Les « forêts de nuages », alliées indispensables des centrales hydroélectriques

Baignant dans une brume quasi permanente, les forêts tropicales d’altitude recèlent bien des surprises. Une étude montre comment ces écosystèmes particuliers réussissent à capter l’humidité ambiante pour la transformer en eau exploitable dans les centrales hydroélectriques.

Par Mathieu Viviani Publié le 10 juin 2013 à 0 h 05

Baignant dans une brume quasi permanente, les forêts tropicales d’altitude recèlent bien des surprises. Une étude montre comment ces écosystèmes particuliers réussissent à capter l’humidité ambiante pour la transformer en eau exploitable dans les centrales hydroélectriques.

© Chinmayahd

La moitié de l’eau des retenues provient de ces écosystèmes

Perdues au sommet des montagnes, les forêts de nuages étaient surtout connues pour abriter une biodiversité d’une incroyable richesse. Une nouvelle étude présentée à Bonn au cours d’une conférence intitulée L’eau dans l’anthropocène révèle qu’elles jouent également un rôle crucial dans l’approvisionnement en eau des barrages.

Leonardo Sáenz, coauteur du rapport, explique que ces écosystèmes sont indispensables à la production d’électricité sous les tropiques :

« Bien qu’elles n’occupent que 4,4 % des zones alimentant les retenues tropicales, les forêts de nuages filtrent près de 50 % de l’eau superficielle disponible pour ces barrages », affirme le chercheur, directeur du département d’éco-hydrologie de l’ONG Conservation international.

Des pièges à brume d’une efficacité redoutable

Dans son laboratoire du King’s College, à Londres, Leonardo Sáenz a mis au point une « chambre à nuages » qui lui permet de mesurer les variations de poids des végétaux au cours de la captation de gouttes d’eau.

Ainsi qualifiées lorsqu’elles baignent dans la brume pendant au moins 70 % de l’année, les forêts de nuages interceptent des microgouttelettes qui glissent ensuite le long des branches et des troncs d’arbres avant d’atteindre le sol. Si le scientifique colombien parle de filtration, c’est parce que l’eau drainée par ces écosystèmes contient beaucoup moins de polluants que celle provenant par exemple des terres agricoles. Elle charrie également très peu de sédiments, ce qui constitue un autre avantage pour son utilisation dans les centrales hydroélectriques.

Si l’eau disponible dans les barrages provient en grande partie des forêts de nuages, c’est principalement en raison de leur climat spécifique.
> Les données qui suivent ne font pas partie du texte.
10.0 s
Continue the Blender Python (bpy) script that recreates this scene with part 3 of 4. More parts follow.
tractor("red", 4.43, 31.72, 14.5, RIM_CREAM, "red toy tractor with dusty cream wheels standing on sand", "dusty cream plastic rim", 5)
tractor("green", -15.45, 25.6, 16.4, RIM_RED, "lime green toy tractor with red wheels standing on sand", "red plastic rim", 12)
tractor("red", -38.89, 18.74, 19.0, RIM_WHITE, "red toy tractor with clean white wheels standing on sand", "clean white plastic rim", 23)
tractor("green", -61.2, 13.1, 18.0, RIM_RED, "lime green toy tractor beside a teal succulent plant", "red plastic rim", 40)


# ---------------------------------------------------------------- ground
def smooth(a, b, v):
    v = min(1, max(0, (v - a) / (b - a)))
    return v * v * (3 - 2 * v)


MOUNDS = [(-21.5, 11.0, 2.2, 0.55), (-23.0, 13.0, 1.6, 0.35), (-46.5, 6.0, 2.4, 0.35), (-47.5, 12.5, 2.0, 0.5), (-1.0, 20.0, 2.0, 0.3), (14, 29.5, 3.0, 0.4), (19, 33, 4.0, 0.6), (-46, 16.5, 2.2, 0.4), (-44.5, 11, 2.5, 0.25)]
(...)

Les précipitations y sont 43 % plus abondantes que dans le reste des bassins tropicaux, et l’humidité ambiante extrême diminue les pertes d'eau.

Prendre soin des forêts suffirait à augmenter la production d’électricité

« Puisqu’elles sont recouvertes par les nuages 70 % de l'année, on assiste à une réduction de la radiation solaire et donc de l'énergie disponible pour l'évapotranspiration », explique le chercheur. « Les forêts sont de véritables structures vertes capables de capturer la brume, qui est ensuite incorporée au sol et transportée jusqu’aux rivières nous fournissant de l’eau potable, pour irriguer et pour produire de l’énergie. »

Dans les pays émergents, où les besoins en électricité connaissent une croissance vertigineuse, la préservation de ces milieux est donc primordiale. Dans le cas de la retenue de Calima, en Colombie, les scientifiques ont même démontré que la protection et la restauration des forêts de nuages pourraient permettre d’augmenter la production de la centrale électrique.

En plus de leur rôle dans la captation de l’eau, les forêts d’altitude représentent un refuge important pour la biodiversité, et abritent plusieurs espèces menacées comme l’ours à lunettes ou le tapir des montagnes.

Mais ces écosystèmes comptent aussi parmi les plus menacés. Près de 55 % des forêts de nuages ont déjà disparu, soit une surface équivalant à celle de l'Argentine.